Following a pledge of military support for Greece in the Eastern Mediterranean, France announced that a 2017 defense cooperation agreement with the Greek Cypriot administration had entered into force Aug. 1. In a statement Sunday, Turkey said, "It is unacceptable that, in this period, France takes steps to further escalate the tension in the current situation." TRNC Prime Minister Ersin Tatar also decried French military support, saying the deal further delays the resolution of the issue. "France is a member of the U.N. Security Council and it has an essential duty of establishing and/or continuing peace," he said.

France’s Africa policy leads to confrontation

Ties between NATO allies France and Turkey have soured in recent months over Libya, as well as drilling in the Eastern Mediterranean.

"There is the additional factor in the equation, Ankara's effort to extend Turkey's influence throughout Africa, which puts it in direct competition with France," Tanchum pointed out, stressing that from 2010 to 2016, Turkey opened 26 embassies in Africa.

"Turkey's military intervention in support of the Tripoli-based GNA has tilted the strategic gameboard more in Ankara's favor vis-a-vis France. Turkey is in a stronger position in the Maghreb and is advancing in the Sahel," he added.

France, which had once been a significant player in the Middle East and North Africa, gradually lost its sphere of influence with its former colonies declaring independence and its retreat from the Levant. Conversely, Turkey has been growing as a game-changing actor in the region.

Korkmaz explained that the Mediterranean is a region gaining significance for Paris’ interests in sub-Saharan Africa, stating that France engaged in Libya eyeing the war-ravaged country’s resources and the control of the passageway through Libya.

"In order to comprehend France’s Eastern Mediterranean policy, one has to look at (French President Emmanuel) Macron’s EU and foreign policy. Macron did not win elections against Marine Le Pen (of the far-right Rassemblement National) on his own. French politics’ elements that are against Le Pen and the far-right supported Macron as an acceptable candidate," Korkmaz said.

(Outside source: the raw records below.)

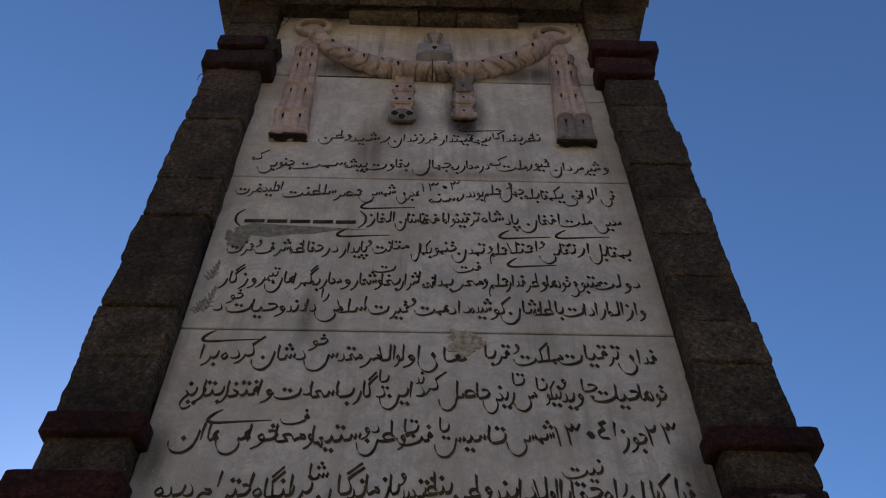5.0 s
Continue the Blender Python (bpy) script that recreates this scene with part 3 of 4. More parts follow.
brush(0.014, [(0.256, 7.352), (0.281, 7.306), (0.258, 7.271)])
brush(0.014, [(0.422, 7.333), (0.444, 7.275)])
brush(0.014, [(0.465, 7.322), (0.493, 7.358), (0.517, 7.323), (0.546, 7.359)])
brush(0.014, [(0.676, 7.339), (0.731, 7.364), (0.771, 7.330)])
brush(0.014, [(0.723, 7.191), (0.769, 7.226), (0.798, 7.250)])
brush(0.014, [(0.395, 6.924), (0.417, 6.883)])
brush(0.014, [(0.011, 7.299), (0.076, 7.324), (0.120, 7.349)])
brush(0.014, [(0.195, 6.878), (0.223, 6.848)])
brush(0.018, [(-0.045, 7.229), (0.032, 7.197), (0.105, 7.176)])
on_plaque(part("smudge", prism(blob(-0.705, 7.190, 0.062, 0.060, 6.0, 60, 0.9), -0.2512, -0.245), INK_EDGE))
brush_dot(-0.294, 7.035)
brush_dot(-0.758, 6.929)
brush_dot(-0.716, 6.878)
brush_dot(0.796, 6.861)
brush_dot(0.720, 7.080)
brush_dot(-0.072, 7.332)

# ---- marble panel with its inscription ----
panel = empty("inscribed_marble_panel", (0, 0.03, 2.3), "tall grey-white marble panel of four slabs with carved dark Persian writing", "inscription")


def on_panel(ob, parent=None):
    return place_under(ob, parent or panel)


FACE = 0.0
top_outline = [(-1.03, 5.868), (-0.70, 5.858), (-0.235, 5.850), (0.10, 5.826), (0.474, 5.814), (1.03, 5.810), (1.03, 6.675), (0.585, 6.66), (0.578, 6.535), (0.0, 6.53), (-0.566, 6.552), (-0.578, 6.722), (-1.03, 6.722)]
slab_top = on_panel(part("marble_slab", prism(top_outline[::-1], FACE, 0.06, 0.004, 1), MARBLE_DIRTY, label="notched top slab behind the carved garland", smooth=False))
slab_b = on_panel(part("marble_slab", prism([(-1.03, 4.826), (1.03, 4.816), (1.03, 5.797), (0.474, 5.800), (-0.235, 5.836), (-1.03, 5.856)][::-1], FACE, 0.06, 0.004, 1), MARBLE, smooth=False))
slab_c = on_panel(part("marble_slab", prism([(-1.03, 3.7765), (1.03, 3.7665), (1.03, 4.810), (-1.03, 4.821)][::-1], FACE, 0.06, 0.004, 1), MARBLE, smooth=False))
slab_d = on_panel(part("marble_slab", prism([(-1.03, 2.22), (1.03, 2.22), (1.03, 3.759), (-1.03, 3.769)][::-1], FACE, 0.06, 0.004, 1), MARBLE, smooth=False))


def inscribe(slab, z, size, words):
    for run, x0, x1, *rise in words:
        up = rise[0] if rise else 0.0
        n = max(1, round((x1 - x0) / 0.12)) if run == "-" else 1
        pen = size * (0.066 if up > 0.028 and run[0] != "۲" else 0.080)
        for k in range(n):
            w = (x1 - x0) / n
            on_panel(cut_word(run, x0 + w * k, x0 + w * (k + (0.88 if n > 1 else 1)), z + up - 0.010, FACE - 0.0015, INK, INK_EDGE, pen), slab)


def swash(slab, x0, x1, z):
    """The long returning tail of a last letter, drawn over the words."""
    line = glide([(x0 + 0.20 * (x1 - x0), z + 0.046), (x0 + 0.08 * (x1 - x0), z + 0.026), (x0, z), (x0 + 0.10 * (x1 - x0), z - 0.014), (x0 + 0.5 * (x1 - x0), z - 0.008), (x1, z)])
    n = len(line) - 1
    on_panel(part("letter_tail", ribbon(line, [0.003 + 0.011 * math.sin(math.pi * (i / n) ** 0.8) for i in range(n + 1)], FACE - 0.0018, 0.004), INK), slab)


inscribe(slab_b, 5.174, 0.125, [("نظر", 0.491, 0.604, 0.018), ("بفدا", 0.397, 0.504, 0.015), ("کار", 0.292, 0.411, 0.034), ("یها", 0.223, 0.304), ("قیمتدار", 0.042, 0.229), ("فرزندان", -0.236, 0.033), ("رشید", -0.446, -0.230), ("وطن", -0.618, -0.442, 0.016)])
inscribe(slab_b, 4.924, 0.130, [("و", 0.901, 0.937), ("شیر", 0.805, 0.895), ("مردان", 0.626, 0.805), ("غیور", 0.503, 0.629, 0.028), ("ملت", 0.346, 0.507), ("که", 0.312, 0.408, 0.039), ("در", 0.251, 0.305), ("محاربه", 0.108, 0.251), ("جهال", -0.099, 0.105), ("بغاوت", -0.343, -0.117), ("پیشه", -0.449, -0.337), ("سمت", -0.745, -0.449), ("جنوبی", -0.907, -0.721), ("که", -0.947, -0.864, 0.062)])
inscribe(slab_c, 4.684, 0.130, [("فی", 0.859, 0.933), ("ا", 0.834, 0.857, 0.025), ("لو", 0.785, 0.825), ("ا", 0.762, 0.779), ("قع", 0.676, 0.773), ("یکمقا", 0.562, 0.670), ("بله", 0.476, 0.550), ("جهل", 0.352, 0.473, 0.026), ("و", 0.386, 0.415, 0.101), ("علم", 0.272, 0.358, 0.026), ("بود", 0.203, 0.266, 0.008), ("در", 0.135, 0.203), ("سنه", -0.007, 0.140, -0.037), ("۱۳۰۳", -0.045, 0.150, 0.050), ("هجری", -0.172, -0.059), ("شمسی", -0.360, -0.178, 0.009), ("عصر", -0.484, -0.348), ("سلطنت", -0.744, -0.478), ("اعلیحضرت", -0.979, -0.753, 0.019)])
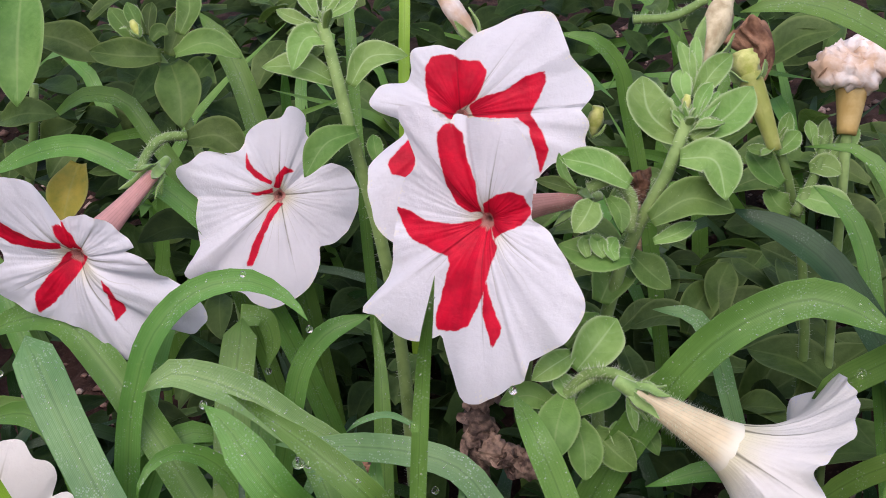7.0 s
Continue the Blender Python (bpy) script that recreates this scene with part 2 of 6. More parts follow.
M_STRAW_PALE = plain_material("pale_streaked_straw", (0.34, 0.27, 0.15), (0.62, 0.55, 0.36), 170, 0.7, 0.5, 0.2)
M_TUBE_GREEN = plain_material("yellow_green_tube", (0.30, 0.34, 0.07), (0.46, 0.47, 0.15), 150, 0.55, 0.3, 0.2, 0.3)
M_TUBE_STALE = plain_material("yellowed_tube", (0.52, 0.36, 0.12), (0.70, 0.55, 0.26), 120, 0.6, 0.3, 0.25)
M_TUBE_OCHRE = plain_material("ochre_tube", (0.24, 0.17, 0.07), (0.38, 0.32, 0.12), 140, 0.6, 0.3, 0.2, 0.3)
M_SOIL, M_GRIT, M_WATER, M_DEW, M_HAIR = soil_material(), pebble_material(), water_material(), dew_material(), hair_material()
WHITE, CREAM = (0.795, 0.785, 0.825), (0.72, 0.68, 0.44)
RED = (0.80, 0.009, 0.045)
M_PETAL = petal_material("white_petal_red_star", WHITE, RED, CREAM, (0.72, 0.34, 0.29), 0.07)
M_PETAL_BROWN = petal_material("ivory_petal_red_star", (0.80, 0.77, 0.73), (0.52, 0.012, 0.035), (0.76, 0.62, 0.24), (0.26, 0.07, 0.03), 0.085)
M_PETAL_RED = petal_material("red_petal_white_rim", WHITE, (0.78, 0.004, 0.03), (0.6, 0.1, 0.1), (0.36, 0.09, 0.06), 0.12)
M_PETAL_PINK = petal_material("magenta_petal", (0.62, 0.02, 0.30), (0.62, 0.02, 0.30), (0.7, 0.25, 0.45), (0.4, 0.05, 0.2))
M_PETAL_BACK = petal_material("petal_back", (0.85, 0.825, 0.78), (0.56, 0.08, 0.11), CREAM, CREAM, 0.05, 0.5, 0.35, 0.55)
M_PETAL_VIOLET = petal_material("violet_petal", (0.22, 0.08, 0.36), (0.2, 0.05, 0.3), (0.4, 0.25, 0.4), (0.3, 0.1, 0.3))
M_PETAL_ROSE = petal_material("rose_and_white_petal", (0.74, 0.6, 0.66), (0.5, 0.08, 0.25), CREAM, (0.5, 0.3, 0.3))
M_TUBE_PINK = tube_material("dusty_pink_tube", (0.38, 0.16, 0.15), (0.70, 0.64, 0.44))
M_TUBE_CREAM = tube_material("cream_tube", (0.65, 0.55, 0.36), (0.77, 0.74, 0.57))
M_TUBE_ROSE = tube_material("pale_rose_tube", (0.56, 0.30, 0.27), (0.66, 0.45, 0.42))


# ---- mesh helpers ----
def mesh_object(name, verts, faces, material, parent=None, label="", attrs=None, slots=None, mats=()):
    me = bpy.data.meshes.new(name)
    me.from_pydata([tuple(p) for p in verts], [], faces)
    me.materials.append(material)
    for m in mats:
        me.materials.append(m)
    me.polygons.foreach_set("use_smooth", [True] * len(me.polygons))
    if slots is not None:
        me.polygons.foreach_set("material_index", slots)
    for key, values in (attrs or {}).items():
        a = me.attributes.new(key, "FLOAT", "POINT")
        a.data.foreach_set("value", [float(q) for q in values])
    me.update()
    ob = new(name, me)
    if parent:
        ob.parent = parent
    if label:
        tagged(ob, label)
    return ob


def thing(name, label, category, group="", kind="", place=(0, 0, 0)):
    ob = new(name)
    ob.empty_display_size = 0.01
    return tagged(ob, label, category, group, kind)


def spline(pts, n):
    """n + 1 points, evenly spread, of a smooth line through pts."""
    p = [Vector(q) for q in pts]
    d = [max(1e-6, (p[i + 1] - p[i]).length) for i in range(len(p) - 1)]
    slope = []
    for i in range(len(p)):
        if i == 0:
            slope.append((p[1] - p[0]) / d[0])
        elif i == len(p) - 1:
            slope.append((p[-1] - p[-2]) / d[-1])
        else:
            slope.append(((p[i + 1] - p[i]) / d[i] * d[i - 1] + (p[i] - p[i - 1]) / d[i - 1] * d[i]) / (d[i] + d[i - 1]))
    fine = []
    for i in range(len(d)):
        for k in range(12):
            t = k / 12
            t2, t3 = t * t, t * t * t
            fine.append(p[i] * (2 * t3 - 3 * t2 + 1) + slope[i] * d[i] * (t3 - 2 * t2 + t) + p[i + 1] * (3 * t2 - 2 * t3) + slope[i + 1] * d[i] * (t3 - t2))
    fine.append(p[-1])
    run = [0.0]
    for i in range(1, len(fine)):
        run.append(run[-1] + (fine[i] - fine[i - 1]).length)
    out, j = [], 0
    for k in range(n + 1):
        want = run[-1] * k / n
        while j < len(fine) - 2 and run[j + 1] < want:
            j += 1
        f = (want - run[j]) / max(1e-9, run[j + 1] - run[j])
        out.append(fine[j].lerp(fine[j + 1], min(1.0, f)))
    return out


def tangents(line):
    return [(line[min(i + 1, len(line) - 1)] - line[max(i - 1, 0)]).normalized() for i in range(len(line))]


VIEW = Vector((0.0, -0.72, 0.69))


def strap(name, pts, profile, material, parent, fold=0.2, twist=(0, 0), steps=26, thick=0.00025, wave=0.0, facing=None, label="", seed=0, cols=(-1, -0.95, -0.5, 0, 0.5, 0.95, 1), fuzz=0):
    """A thin leaf along pts. profile(t): half width; fold: depth of its channel; twist: degrees of turn from base to tip."""
    line = spline(pts, steps)
    tan = tangents(line)
    face = Vector(facing) if facing else VIEW
    nc = len(cols)
    verts, across, along = [], [], []
    prev = None
    for i, (p, t) in enumerate(zip(line, tan)):
        f = i / steps
        nrm = face - t * face.dot(t)
        if nrm.length < 0.2 and prev is not None:
            nrm = prev - t * prev.dot(t)
        nrm.normalize()
        if prev is not None:
            nrm = (nrm * 0.6 + (prev - t * prev.dot(t)) * 0.4).normalized()
        prev = nrm.copy()
        a = radians(twist[0] + (twist[1] - twist[0]) * f)
        side = t.cross(nrm)
        side, nr = side * math.cos(a) + nrm * math.sin(a), nrm * math.cos(a) - side * math.sin(a)
        w = profile(f)
        for layer in (0, 1):
            for c in (cols if layer == 0 else cols[-2:0:-1]):
                lift = fold * w * (abs(c) ** 1.5) - (thick if layer else 0)
                wob = wave * w * math.sin(f * (23 if nc < 8 else 9) + seed * 1.7 + (2.1 if c > 0 else 0)) * abs(c) ** 2
                verts.append(p + side * (c * w) + nr * (lift + wob))
                across.append(c), along.append(f)
    ring = 2 * nc - 2
    faces = []
    for i in range(steps):
        for k in range(ring):
            a, b = i * ring + k, i * ring + (k + 1) % ring
            faces.append((a, b, b + ring, a + ring))
    faces.append(tuple(range(ring - 1, -1, -1)))
    faces.append(tuple(range(steps * ring, steps * ring + ring)))
    rng = random.Random(seed + int(1e5 * abs(line[0].x)))
    solid = len(faces)
    for _ in range(fuzz):
        i, c, e = rng.randrange(1, steps - 1), rng.choice((0, 0, nc - 1, nc - 1, rng.randrange(nc))), rng.random()
        root = verts[i * ring + c].lerp(verts[(i + 1) * ring + c], e)
        out = root - line[i].lerp(line[i + 1], e)
        if out.length < 1e-5:
            continue
        d = (out.normalized() + face * rng.uniform(0.0, 0.8) + Vector((rng.gauss(0, 0.4), rng.gauss(0, 0.4), rng.gauss(0, 0.4)))).normalized()
        k = len(verts)
        w = tan[i] * 0.00002
        verts += [root - w, root + w, root + d * rng.uniform(0.00025, 0.0007)]
        across += [1.0, 1.0, 1.0]
        along += [i / steps] * 3
        faces.append((k, k + 1, k + 2))
    return mesh_object(name, verts, faces, material, parent, label, {"across": across, "along": along}, [0] * solid + [1] * (len(faces) - solid), (M_HAIR,) if fuzz else ())


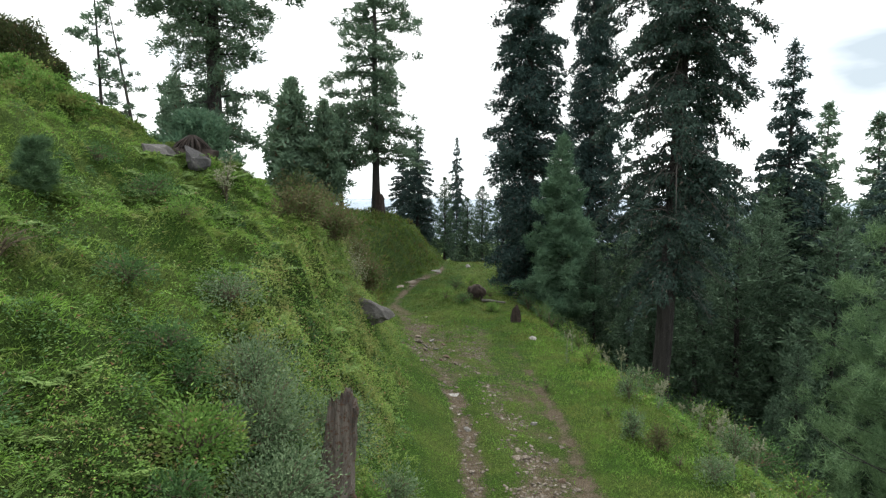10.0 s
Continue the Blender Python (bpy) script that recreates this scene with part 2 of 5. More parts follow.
M_STUMP = rough_solid("weathered_stump_wood", (0.055, 0.040, 0.031), (0.36, 0.31, 0.27), 11.0, 44.0, bump=1.0, depth=0.08, stretch=(1, 1, 0.09), third=(0.12, 0.062, 0.037), third_cut=0.53)
M_REDWOOD = rough_solid("red_brown_rotten_wood", (0.052, 0.029, 0.017), (0.118, 0.064, 0.036), 6.0, 28.0, bump=1.0, depth=0.03, stretch=(1, 1, 0.15))
M_ROOTS = rough_solid("dark_roots", (0.0224, 0.0154, 0.0126), (0.0525, 0.035, 0.0266), 5.0, 25.0, bump=0.8, depth=0.03)


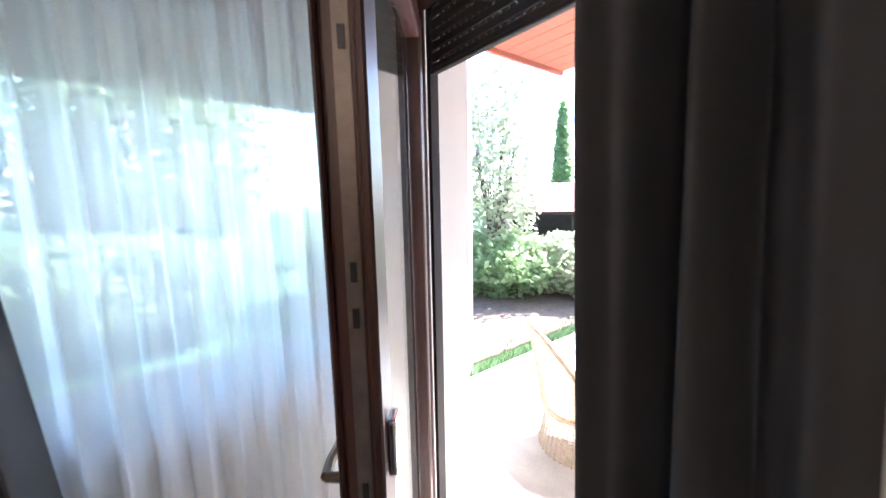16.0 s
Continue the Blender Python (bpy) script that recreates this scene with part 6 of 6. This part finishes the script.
kt = thing("kettle", "white electric kettle on the worktop", "kettle", pose(-0.70, -5.62, 0.918))
part("body", lathe([(0.0, 0.0), (0.075, 0.0), (0.07, 0.12), (0.055, 0.20), (0.0, 0.215)], 24), M_WHITE, kt, smooth=True)
part("handle", tube([(-0.055, 0, 0.19), (-0.11, 0, 0.16), (-0.105, 0, 0.06), (-0.072, 0, 0.04)], 0.010), M_BLACK, kt, smooth=True)
single("chopping_board", moved(obox(-0.01, 0.01, -0.12, 0.12, 0.0, 0.20, 0.004, 1), pose(-0.56, -5.72, 0.918, 0, -6, 0)), M_OAK, "wooden chopping board against the oven tower", "board", smooth=False)
for x in (-1.36, -1.44):
    single("spice_jar", moved(lathe([(0.0, 0.0), (0.03, 0.0), (0.03, 0.09), (0.026, 0.10), (0.026, 0.13), (0.0, 0.13)], 16), pose(x, -5.79, 0.918)), M_IRON, "dark storage jar on the worktop", "jar", group="jars")
single("bread_box", obox(-1.88, -1.58, -5.82, -5.62, 0.918, 1.03, 0.02, 3), M_WHITE, "white bread box on the worktop", "box")
single("kitchen_plate", moved(lathe([(0.0, 0.0), (0.05, 0.0), (0.09, 0.012), (0.088, 0.016), (0.0, 0.006)], 30), pose(-0.98, -5.52, 0.918)), M_BLACK, "black trivet on the worktop", "trivet")
hb2 = single("cooktop", obox(-2.02, -1.64, -5.05, -4.35, 0.918, 0.926, 0.002, 1), M_SCREEN, "black glass cooktop in the worktop", "cooktop", smooth=False)
# white cabinet form added in place of the brightly lit window reveal
unit("side_cabinet", -0.21, 0.21, -0.34, 0.0, 0.0, 2.13, [(0, 1, 0, .55), (0, 1, .55, 1)], "tall white stand-in for the bright window reveal behind the partition", plinth=0.08).matrix_world = pose(0.61, -3.22, 0)
pe = thing("kitchen_peninsula", "breakfast counter with beige front and dark edged worktop", "counter", pose(-1.255, -2.637, 0))
part("front_panel", obox(-0.40, 0.465, 0.0, 0.10, 0.002, 0.865), M_WALL, pe)
part("side_panel", obox(0.468, 0.50, -0.30, 0.14, 0.002, 0.865, 0.002, 1), M_WORK, pe)
part("top", obox(-0.40, 0.50, -0.40, 0.155, 0.867, 0.905, 0.003, 1), M_WORK, pe)
part("steel_inlay", obox(-0.40, 0.495, -0.395, 0.145, 0.9055, 0.912, 0.002, 1), M_STEEL, pe)
wk = tagged(new("window_5"), "bright kitchen window beside the fridge", "window", kind="structure")
part("window_frame", merge(obox(WX + 0.12, WX + 0.2, -4.30, -4.23, 0.02, 2.2), obox(WX + 0.12, WX + 0.2, -3.27, -3.20, 0.02, 2.2), obox(WX + 0.12, WX + 0.2, -4.23, -3.27, 2.13, 2.2)), M_DARKWOOD, wk)
pane = part("pane", obox(WX + 0.158, WX + 0.162, -4.23, -3.27, 0.02, 2.13), M_GLASS, wk)
pane.visible_shadow = False

# plant in the slot of the rounded wall
sp = thing("potted_succulent", "small green plant in a black pot in the wall slot", "plant", pose(-2.23, -2.72, 1.051))
part("pot", lathe([(0.0, 0.0), (0.045, 0.0), (0.06, 0.10), (0.054, 0.10), (0.042, 0.012), (0.0, 0.01)], 20), M_BLACK, sp, smooth=True)
lv = bmesh.new()
rnd = random.Random(5)
for k in range(60):
    a, e = rnd.uniform(0, 6.28), rnd.uniform(0.2, 1.4)
    p = Vector((math.cos(a) * math.cos(e), math.sin(a) * math.cos(e), math.sin(e))) * rnd.uniform(0.04, 0.10) + Vector((0, 0, 0.09))
    ball(lv, p, 0.024, 0.014, 0.008, 6, 4)
part("foliage", lv, M_LEAF, sp)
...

"Macron wanted to turn the EU into a global actor with the leadership of France and pursue new Gaullist politics that would enhance France’s strength," she added.

Window of opportunity

Ankara has on every occasion vowed it wants to see energy as an incentive for a political resolution on the island and peace in the wider Mediterranean basin, not as a catalyst for further tensions. Most recently, President Recep Tayyip Erdoğan on Aug. 13 said a win-win solution for the ongoing crisis over the Eastern Mediterranean is possible through dialogue.

Turkey has also said energy resources near Cyprus must be shared fairly between the TRNC, which has issued Turkish Petroleum Corporation (TPAO) a license, and the Greek Cypriot administration.

Tanchum stressed that a third party is needed to keep local tensions at bay.

"A third party needs to play an active role in defusing the current combustible standoff between Turkey and Greece. Perhaps the most hopeful sign now is the constructive efforts of the United States to achieve a cease-fire and perhaps buffer zone in Libya," Tanchum said, stressing that the delinking of flashpoints is necessary.

"There is a window now for an off-ramp. But that opportunity will need to be introduced by a third party with sufficient vision, diplomatic skill and commitment," he added.

Indicating that Turkey cares about the stability of the region, Korkmaz said: "The fact that Turkey reiterates this call despite the latest crisis proves it protects its position and opens a window of opportunity for littoral states. In the end, there will be actors that will see the value of this window."